I had the opportunity to take two new AR-15 shooters to the range this week and an issue came up that likely affects many users of this rifle platform – proper implementation of back up iron sights (BUIS).
How many of you completely remove your red dot sight (RDS) when you zero your BUIS? I know I used to because it made it “easier.” Nobody wants to miss a chance to use that nifty quick detach (QD) mount that costs some extra hard earned dollars! If this is you, then you may want to try using your iron sights through the RDS to confirm your BZO (battle sight zero).
Having the RDS in place between the front and rear BUIS may change the way you see or index the sights and as a result the point of impact of your rounds may be off enough to notice at 50 yards. This is especially true if your Aimpoint/RDS is set with a “lower 1/3” co-witness mount. Lower 1/3 mounts place the optic slightly higher than the BUIS sight plane so that your view is less obstructed by the front sight. While I see this as a worthwhile benefit, it does make the BUIS a little more difficult to index, see, and use through the RDS.
This issue is mostly negated if you run an “absolute” co-witness optic mount. I personally don’t prefer these mounts because the front sight (I prefer a fixed front sight base on fighting ARs) is a little more intrusive on the “field of view.” I find that guys who typically don’t “trust” RDS tend to run the absolute co-witness mounts so that the irons are easier to use in an emergency.

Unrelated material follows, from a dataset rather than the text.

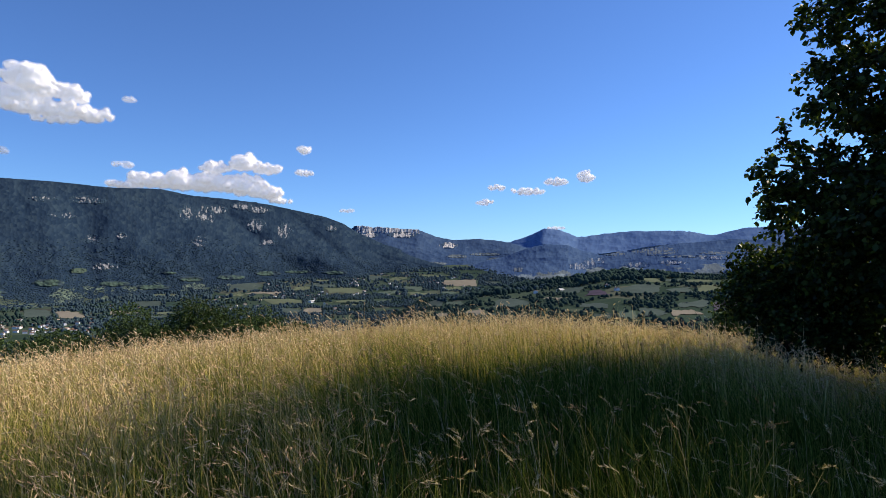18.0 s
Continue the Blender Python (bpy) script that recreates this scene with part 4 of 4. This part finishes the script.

Everything is a trade-off and I trust my RDS as much as any other high quality gear item I run on my rifles. Anything, no matter how expensive or tried and true, can fail at the worst possible moment and having multiple back up plans is always a good thing. So there you have it – a great reason to get you and your rifles out to the range to test and make sure everything is adjusted appropriately.